Wrapping my head around hypergeometric distributions

Question

I'm playing a game where I'm allowed to draw three cards without replacement and can select one option from the three. The objective is to walk away with the best possible outcome. Different suits are better than others: Clubs are great, Spades are good, Hearts are bad, and Diamonds are terrible. So basically: pick a Club if one is drawn, otherwise pick a Spade, otherwise pick a Heart, otherwise be sad.

If I understand correctly, the odds of pulling a great outcome (any Club) can be calculated with a hypergeometric cumulative distribution function: with a population of 52 cards, 13 desired cards, 3 draws, and anywhere between 1 and 3 desirable outcomes, I'm calculating the odds as ~58.65%.

How would I then calculate the odds of having to walk away with just a good outcome? That is to say, no Clubs are drawn but at least one Spade is drawn. What about the same for walking away with a bad outcome (No Clubs or Spades but at least one Heart)? And finally a terrible outcome (only Diamonds are drawn)?

Is this a reasonable approach to understanding this problem?

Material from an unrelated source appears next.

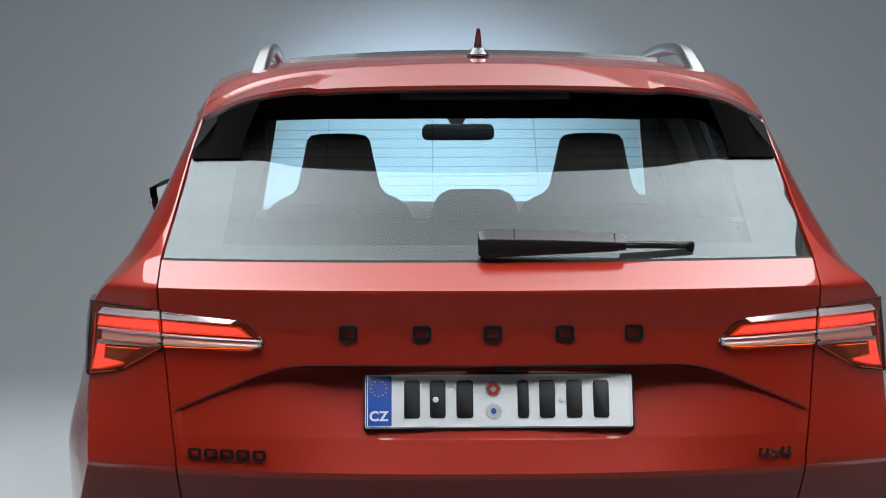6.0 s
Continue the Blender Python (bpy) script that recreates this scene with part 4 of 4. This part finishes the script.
    # wheels
    for wy in (WHEEL_Y, WHEEL_Y + BASE):
        wheel = tagged(part_mesh("wheel", None, car), "alloy wheel with a black tyre")
        wheel.location = (s * 0.787, wy, WHEEL_Z)
        prof = [(-.105, .235), (-.112, .26), (-.115, .30), (-.108, .328), (-.09, .341), (-.045, .345), (.045, .345), (.09, .341), (.108, .328), (.115, .30), (.112, .26), (.105, .235), (-.105, .235)]
        tyre = part("tyre", lathe(prof, 64), RUBBER, wheel, "black rubber tyre", 40)
        bm = bmesh.new()
        for k in range(60):
            a = 2 * math.pi * k / 60
            box_bm(0.05, 0.006, 0.004, 0, 1, bm, Matrix.Rotation(a, 4, "X") @ pose(s * 0.07, 0, 0.3455))
        tagged(part("tread_blocks", bm, RUBBER, tyre), kind="stuff")
        bm = bmesh.new()
        for k in range(24):
            a = 2 * math.pi * k / 24
            box_bm(0.010, 0.0012, 0.0012, 0, 1, bm, Matrix.Rotation(a, 4, "X") @ pose(s * 0.116, 0, 0.318))
        tagged(part("moulding_hairs", bm, RUBBER, tyre), kind="stuff")
        rim = part("rim", lathe([(-.09, .22), (-.10, .236), (.0, .215), (.09, .225), (.103, .238), (.106, .234), (.09, .212), (-.085, .205), (-.09, .22)], 48), RIM, wheel, "grey alloy rim")
        for k in range(5):
            a = 2 * math.pi * k / 5
            part("spoke", box_bm(0.03, 0.045, 0.19, 0.008, m=Matrix.Rotation(a, 4, "X") @ pose(s * 0.075, 0, 0.125)), RIM, rim)
        part("hub", lathe([(s * .05, .001), (s * .095, .001), (s * .092, .04), (s * .05, .06)], 24), RIM, rim)
        part("brake_disc", lathe([(-.02, .05), (-.02, .15), (0.0, .15), (0.0, .05), (-.02, .05)], 32), SATIN, wheel, "steel brake disc")

# windscreen, bonnet, nose
grid = []
for k in spread([-1.0, 1.0], [24]):
    row = []
    for z in spread([1.06, 1.50], [12]):
        w = float(np.interp(z, [1.06, 1.50], [.74, .585]))
        row.append((k * w, a_pillar_y(z) + 0.03 + 0.10 * (1 - k * k), z))
    grid.append(row)
panel("windscreen", grid, SCREEN_GLASS, car, "clear windscreen", 0.005, (0, 2.0, 1.1)).visible_shadow = False
grid = []
for k in spread([-1.0, 1.0], [24]):
    row = []
    for y in spread([3.30, 4.22], [16]):
        w = side_x(min(y, 4.1), 0.98) - 0.02
        row.append((k * w, y + 0.08 * (1 - k * k), 1.045 - 0.14 * smooth(3.2, 4.5, y) - 0.03 * k ** 4 + 0.018 * smooth(0.35, 0.5, abs(k))))
    grid.append(row)
panel("bonnet", grid, PAINT, car, "red bonnet", 0.012, (0, 3.6, 0.5))


def nose(x, z):
    return 4.40 - 0.22 * x * x - 0.35 * abs(x) ** 6 - 0.05 * smooth(.75, .95, z) - 0.04 * smooth(.5, .25, z)


grid = [[(k * .80, nose(k * .80, z), z) for z in spread([.24, .58, .62], [6, 2])] for k in spread([-1.0, 1.0], [36])]
panel("front_bumper", grid, PAINT, car, "red front bumper", 0.012, (0, 3, 0.5))
grid = [[(k * .50, nose(k * .50, z) - 0.004, z) for z in spread([.625, .86], [5])] for k in spread([-1.0, 1.0], [24])]
grille = panel("grille", grid, BLACK_GLOSS, car, "black front grille", 0.02, (0, 3, 0.7))
for k in range(19):
    x = -0.45 + 0.05 * k
    part("grille_slat", box_bm(0.012, 0.02, 0.20, 0.003, m=pose(x, nose(x, .74) + 0.004, .742)), CHROME, grille)
for s in (1, -1):
    grid = [[(s * x, nose(x, z) - 0.006, z) for z in spread([.70, .86], [5])] for x in spread([.505, .80], [12])]
    lamp = panel("headlamp", grid, LENS, car, "clear headlamp", 0.02, (0, 3, 0.8))
    grid = [[(s * x, nose(x, z) - 0.05, z) for z in spread([.70, .86], [5])] for x in spread([.505, .79], [12])]
    panel("reflector", grid, SATIN, lamp, "bright reflector", 0.004, (0, 3, 0.8))
    grid = [[(s * x, nose(x, z) - 0.004, z) for z in spread([.622, .698], [3])] for x in spread([.505, .80], [12])]
    panel("bumper_upper", grid, PAINT, car, "red bumper section", 0.01, (0, 3, 0.7))
    grid = [[(s * (x0 + (side_x(4.09, z) - x0) * k), nose(x0, z) + (4.085 - nose(x0, z)) * k, z) for z in spread([.24, .89], [12])] for x0 in (.80,) for k in spread([0.0, 1.0], [8])]
    panel("nose_corner", grid, PAINT, car, "red front corner", 0.01, (0, 3, 0.6))
part("underbody", box_bm(1.30, 3.9, 0.08, 0.02, m=pose(0, 2.2, 0.26)), BLACK_TRIM, car, "black underbody tray")

# antenna
antenna = tagged(part_mesh("roof_antenna", None, car), "short roof antenna with a tapered fin")
AY, AZ = 0.765, roof_at(0, 0.765)
bm = bmesh.new()
rings = []
for h, w, l in ((-0.002, 0.0285, 0.060), (0.003, 0.0280, 0.059), (0.0045, 0.0250, 0.055), (0.012, 0.0230, 0.050), (0.0175, 0.0185, 0.042), (0.0205, 0.0120, 0.030)):
    rings.append([bm.verts.new((w * math.cos(2 * math.pi * k / 24), AY + 0.02 + l * math.sin(2 * math.pi * k / 24), AZ + h)) for k in range(24)])
for r0, r1 in zip(rings, rings[1:]):
    for k in range(24):
        bm.faces.new((r0[k], r0[(k + 1) % 24], r1[(k + 1) % 24], r1[k]))
bm.faces.new(rings[-1])
bmesh.ops.recalc_face_normals(bm, faces=bm.faces)
part("antenna_foot", bm, FIN_BASE, antenna, "glossy antenna foot", 50)
part("antenna_fin", tube([(0, AY + 0.03, AZ + 0.014), (0, AY + 0.012, AZ + 0.030), (0, AY - 0.004, AZ + 0.050), (0, AY - 0.012, AZ + 0.0635)], [0.0100, 0.0088, 0.0062, 0.0040], 14, 1.0, (0, 1, 0)), FIN_RED, antenna, "dark red gloss fin", 50)

# ---------------------------------------------------------------- cabin
grid = [[(x, y, min(roof_at(x, max(.66, y)) - 0.045, 1.50 - 0.25 * max(0.0, abs(x) - 0.45) ** 1.2)) for y in spread([.66, 2.60], [22])] for x in spread([-.60, .60], [20])]
panel("headliner", grid, LINER, car, "black headliner", 0.01, (0, 1.5, 2.0))
grid = [[(x, 2.56 + 0.06 * (1 - (x / .6) ** 2), z) for z in spread([1.452 - 0.012 * (x / .6) ** 2, 1.53], [3])] for x in spread([-.60, .60], [16])]
panel("windscreen_header", grid, LINER, car, "black windscreen header", 0.02, (0, 3.5, 1.5))
part("cabin_floor", box_bm(1.50, 3.0, 0.04, m=pose(0, 1.75, 0.52)), CABIN, car, "black cabin floor")
for s in (1, -1):
    grid = [[(s * (min(side_x(y, z), .80) - 0.055), y, z) for z in spread([.54, 1.06, 1.128], [4, 3])] for y in spread([.45, 3.1], [20])]
    panel("door_lining", grid, CABIN, car, "black door lining", 0.012, (s * 3, 1.8, 0.9))
    grid = [[(s * (side_x(y0 + (dlo_y(z) - y0) * k, z) - 0.022 - 0.02 * (1 - k)), y0 + (dlo_y(z) + 0.05 - y0) * k, z) for z in spread([1.10, 1.43], [10])] for y0 in (.66,) for k in spread([0.0, 1.0], [10])]
    panel("pillar_lining", grid, CABIN, car, "black rear pillar lining", 0.01, (s * 3, 0.8, 1.3))
    for y0, w in ((1.10, .13), (1.94, .17)):
        grid = [[(s * (side_x(y, z) - 0.045), y, z) for z in spread([1.10, 1.45], [8])] for y in spread([y0, y0 + w], [3])]
        panel("pillar_lining", grid, CABIN, car, "black pillar lining", 0.03, (0, 2, 1.3))
    grid = [[(s * (inner + (side_x(2.12, z) - 0.035 - inner) * k), 2.12, z) for z in spread([1.10, 1.46], [8]) for inner in (0.605 + 0.25 * max(0.0, 1.30 - z),)] for k in spread([0.0, 1.0], [4])]
    panel("belt_pillar_lining", grid, CABIN, car, "black centre pillar lining", 0.05, (0, 4, 1.3))
    grid = []
    for k in spread([0.0, 1.0], [4]):
        row = []
        for z in spread([1.05, 1.47], [8]):
            inner = 0.607 + 0.287 * (1.449 - z)
            outer = side_x(a_pillar_y(z) - 0.05, z) - 0.012
            row.append((s * (inner + (outer - inner) * k), a_pillar_y(z) - 0.060 - 0.02 * k, z))
        grid.append(row)
    panel("windscreen_pillar_lining", grid, CABIN, car, "black windscreen pillar lining", 0.02, (0, 2, 1.3))

dash = part("dashboard", tube([(-.70, 2.92, 1.03), (-.45, 2.90, 1.055), (0, 2.88, 1.045), (.45, 2.90, 1.05), (.70, 2.92, 1.03)], [0.10, 0.115, 0.115, 0.115, 0.10], 20, 1.0), CABIN, car, "black dashboard")
part("dash_body", box_bm(1.42, 0.40, 0.50, 0.05, m=pose(0, 3.02, 0.85)), CABIN, dash)
wheel_hub = tagged(part_mesh("steering_wheel", None, car), "black steering wheel")
wheel_hub.matrix_basis = pose(-0.345, 2.42, 1.035, 62, 0, 0)
part("wheel_ring", tube([(.185 * math.cos(2 * math.pi * k / 40), .185 * math.sin(2 * math.pi * k / 40), 0) for k in range(41)], 0.016, 10, 1.0, (0, 0, 1)), CABIN, wheel_hub)
for a in (0, 180, 270):
    part("wheel_spoke", box_bm(0.15, 0.035, 0.014, 0.004, m=pose(0, 0, 0, 0, 0, a) @ pose(0.095, 0, 0)), CABIN, wheel_hub)
part("wheel_pad", box_bm(0.11, 0.10, 0.04, 0.015), CABIN, wheel_hub)


def seat_shell(name, outline, y0, depth, parent, mat, label="", lean=0.0, edge=0.02):
    """Upholstery: an outline in x, z, puffed out front and back."""
    bm = bmesh.new()
    cx = sum(x for x, z in outline) / len(outline)
    cz = sum(z for x, z in outline) / len(outline)
    zl = min(z for x, z in outline)
    rings = []
    for k, d in ((0.80, 0.0), (0.93, 0.08), (1.0, 0.30), (1.0, 0.70), (0.93, 0.92), (0.80, 1.0)):
        rings.append([bm.verts.new((cx + (x - cx) * k, y0 + depth * d - lean * (cz + (z - cz) * k - zl), cz + (z - cz) * k)) for x, z in outline])
    n = len(outline)
    for r0, r1 in zip(rings, rings[1:]):
        for k in range(n):
            bm.faces.new((r0[k], r0[(k + 1) % n], r1[(k + 1) % n], r1[k]))
    bm.faces.new(rings[0])
    bm.faces.new(rings[-1])
    bmesh.ops.recalc_face_normals(bm, faces=bm.faces)
    return part(name, bm, mat, parent, label, 60)


for s in (1, -1):
    seat = tagged(part_mesh("front_seat", None, car), "black sports seat with an integrated headrest")
    half = [(0.0, 1.392), (.050, 1.391), (.078, 1.386), (.090, 1.372), (.105, 1.30), (.120, 1.235), (.140, 1.215), (.165, 1.205), (.195, 1.185), (.215, 1.14), (.225, 1.06), (.225, .80), (.210, .66), (0.0, .64)]
    outline = half + [(-x, z) for x, z in half[-2:0:-1]]
    seat_shell("backrest", [(s * 0.367 + x, z - 0.004) for x, z in outline], 1.84, 0.12, seat, FABRIC, "black fabric backrest with headrest", 0.12)
    part("cushion", box_bm(.48, .52, .16, .05, 3, m=pose(s * .367, 2.16, .66)), FABRIC, seat)
bench = tagged(part_mesh("rear_bench", None, car), "black fabric rear bench")
seat_shell("bench_back", [(-.66, .62), (.66, .62), (.67, 1.08), (.64, 1.150), (.60, 1.170), (-.60, 1.170), (-.64, 1.150), (-.67, 1.08)], 0.98, 0.14, bench, FABRIC, "black fabric bench back", 0.1)
part("bench_cushion", box_bm(1.34, .50, .16, .05, 3, m=pose(0, 1.38, .64)), FABRIC, bench)
for x in (0.0, -.385, .385):
    w, top = (.104, 1.242) if x == 0 else (.118, 1.205)
    half = [(0.0, top), (w * .6, top - .001), (w * .82, top - .012), (w * .95, top - .03), (w * 1.05, 1.17), (w * 1.08, 1.10), (0.0, 1.10)]
    outline = [(x + a, z) for a, z in half] + [(x - a, z) for a, z in half[-2:0:-1]]
    seat_shell("bench_headrest", outline, 0.955, 0.09, bench, FABRIC, "black headrest", 0.05)

inner_mirror = tagged(part_mesh("rear_view_mirror", None, car), "black interior rear view mirror")
outline = [(.003 + x, 1.402 + z) for x, z in rounded(.246, .056, .022, 5)]
outline = [(x, z + 0.004 * (1 - abs(x) / .123)) for x, z in outline]
part("mirror_case", prism(outline, 2.715, 2.75, 0.006, 2), CABIN, inner_mirror, "black mirror case")
part("mirror_stalk", prism([(-.050, 1.475), (.048, 1.475), (.020, 1.435), (.018, 1.42), (-.018, 1.42), (-.022, 1.435)], 2.73, 2.80, 0.004), CABIN, inner_mirror, "black sensor housing")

If so, should I expect the four odds to add up to 100%?

Thanks for your help!

Answer 1

To have drawn $0$ clubs but at least $1$ spade, the probability is $$\frac{\binom{13}{0}\left(\binom{13}{1}\binom{26}{2}+\binom{13}{2}\binom{26}{1}+\binom{13}{3}\binom{26}{0}\right)}{\binom{52}{3}} = \frac{503}{1700}.$$ The way this is counted is to note that there are $\binom{13}{0}$ ways to choose $0$ of the $13$ clubs, and $\binom{13}{1}\binom{26}{2}$ ways to choose exactly $1$ spade and $2$ non-club/non-spades, etc.

Similarly, the probability of a bad outcome (best card drawn is a heart) is $$\frac{\binom{13}{0}\binom{13}{0} \left(\binom{13}{1}\binom{13}{2} + \binom{13}{2}\binom{13}{1} + \binom{13}{3}\binom{13}{0}\right)}{\binom{52}{3}} = \frac{89}{850}.$$

Finally, the probability of a terrible outcome (best card drawn is a diamond) is simply $$\frac{\binom{13}{0}\binom{13}{0}\binom{13}{0} \binom{13}{3}}{\binom{52}{3}} = \frac{11}{850}.$$

Note that in such a case, all cards drawn are diamonds. Since the probability of the best card drawn being clubs is $\frac{997}{1700}$ as you correctly calculated, the total probability does add to $1$:

$$\frac{997}{1700} + \frac{503}{1700} + \frac{89}{850} + \frac{11}{850} = 1.$$

The unifying counting principle here is to think of the number of ways to draw $c, s, h, d$ cards of each suit, where $0 \le c, s, h, d \le 3$ are integers satisfying $c + s + h + d = 3$. This is $$\binom{13}{c}\binom{13}{s}\binom{13}{h}\binom{13}{d}.$$ The corresponding probability of drawing exactly $c,s,h,d$ cards of each suit is simply $$\frac{\binom{13}{c}\binom{13}{s}\binom{13}{h}\binom{13}{d}}{\binom{52}{c+s+h+d}}.$$ So to get $0$ clubs and $1$, $2$, or $3$ spades, this corresponds to $$(c,s,h,d) \in \{(0,1,0,2), (0,1,1,1), (0,1,2,0), (0,2,0,1), (0,2,1,0), (0,3,0,0)\}.$$ But we took a shortcut and collapsed the hearts and diamonds categories, so we get $$(c,s,h+d) \in \{(0,1,2), (0,2,1), (0,3,0)\}.$$ You can use this counting principle to compute other probabilities and generalizations.